To be done — Repeat the material verbatim. Images are excluded from the copy.

Data extract —
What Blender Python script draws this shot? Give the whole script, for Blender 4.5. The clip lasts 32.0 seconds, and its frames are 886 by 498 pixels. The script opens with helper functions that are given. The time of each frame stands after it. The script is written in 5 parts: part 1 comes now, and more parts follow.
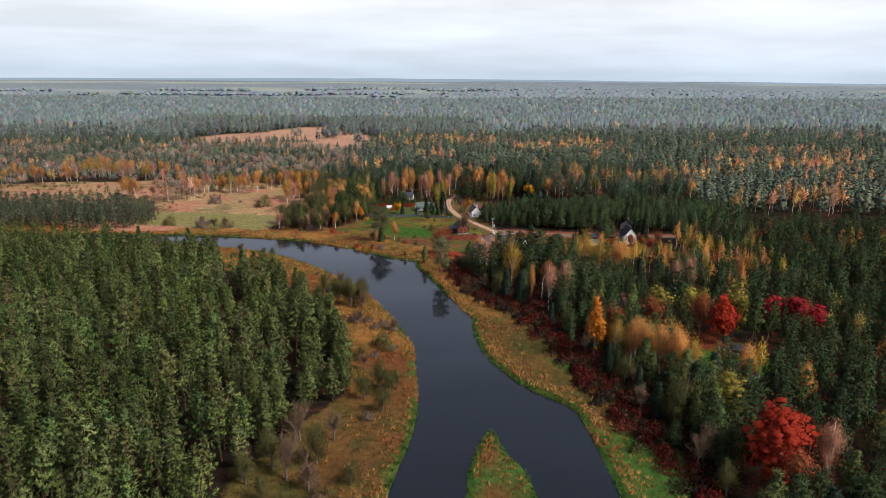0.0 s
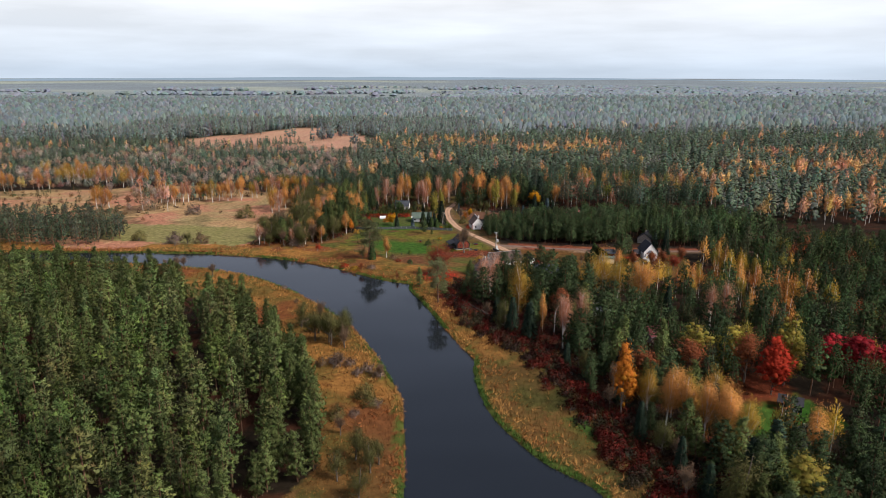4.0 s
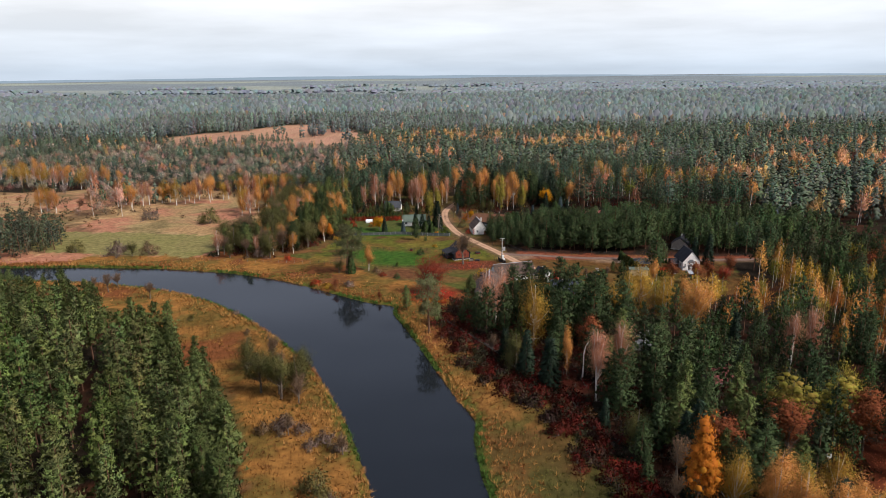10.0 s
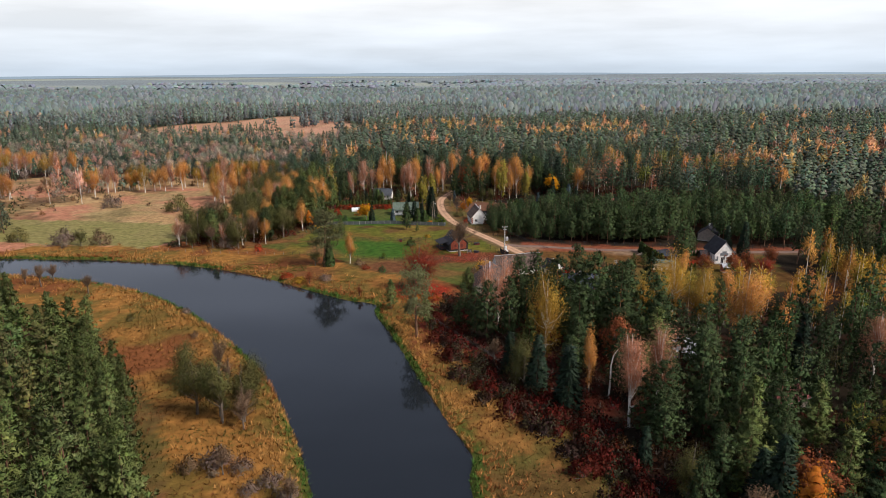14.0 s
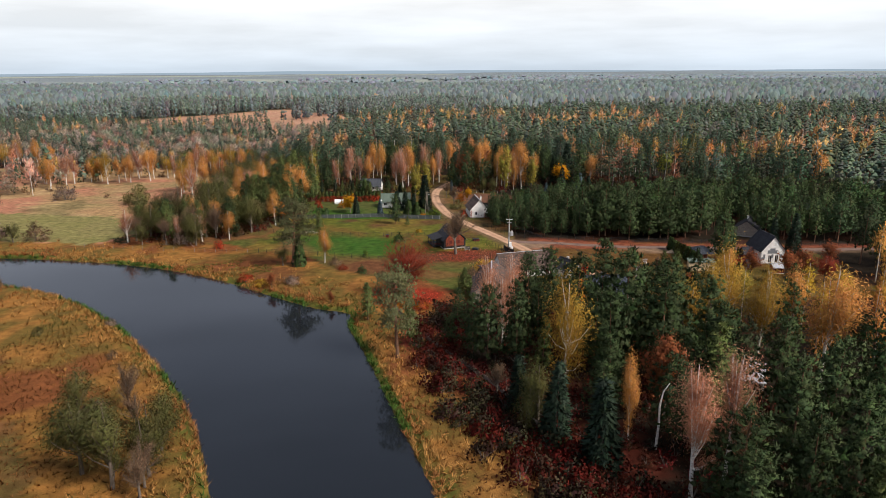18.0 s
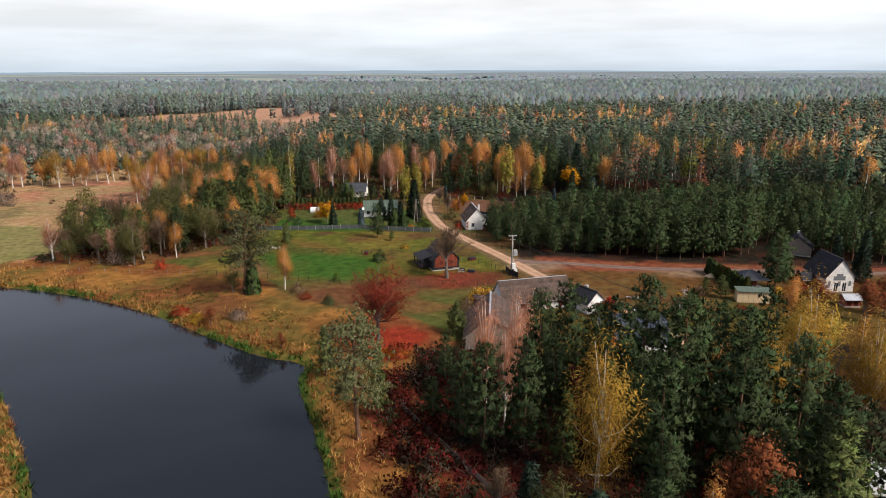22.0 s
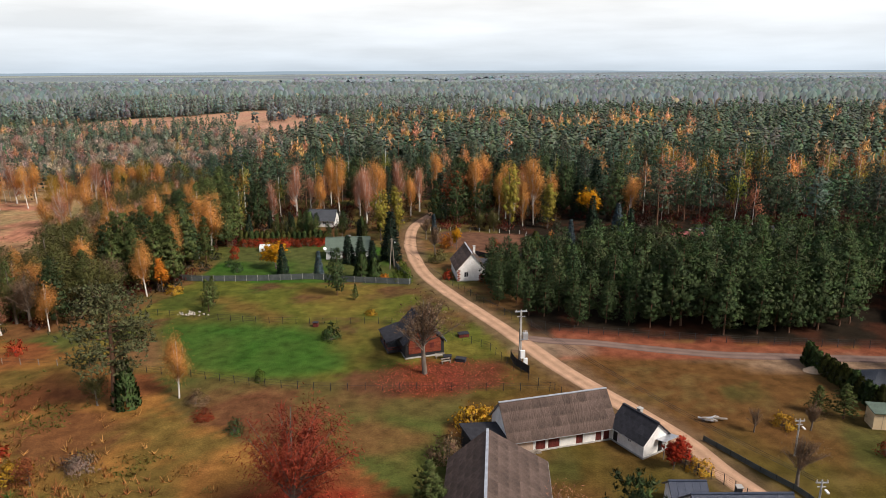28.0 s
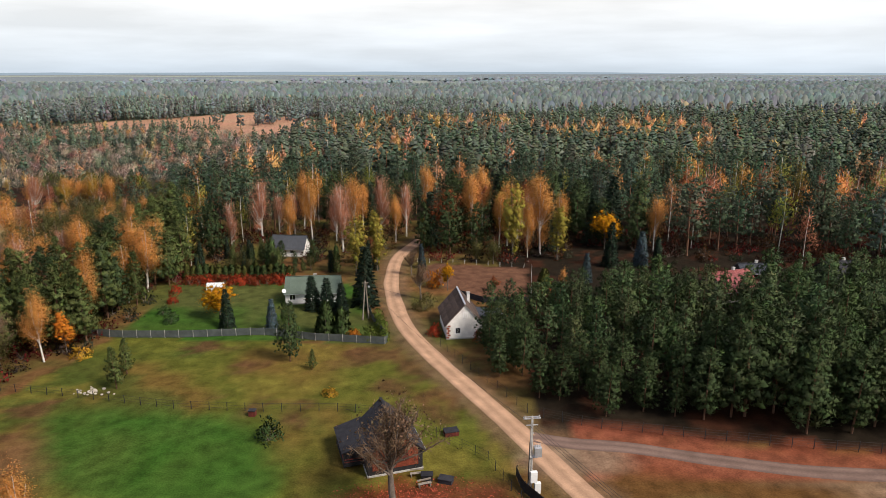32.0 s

Full solution —
What Blender Python script draws this shot? Give the whole script, for Blender 4.5. The clip lasts 32.0 seconds, and its frames are 886 by 498 pixels. The script opens with helper functions that are given. The time of each frame stands after it. The script is written in 5 parts: part 1 comes now, and more parts follow.
0.0 s
4.0 s
10.0 s
14.0 s
18.0 s
22.0 s
28.0 s
32.0 s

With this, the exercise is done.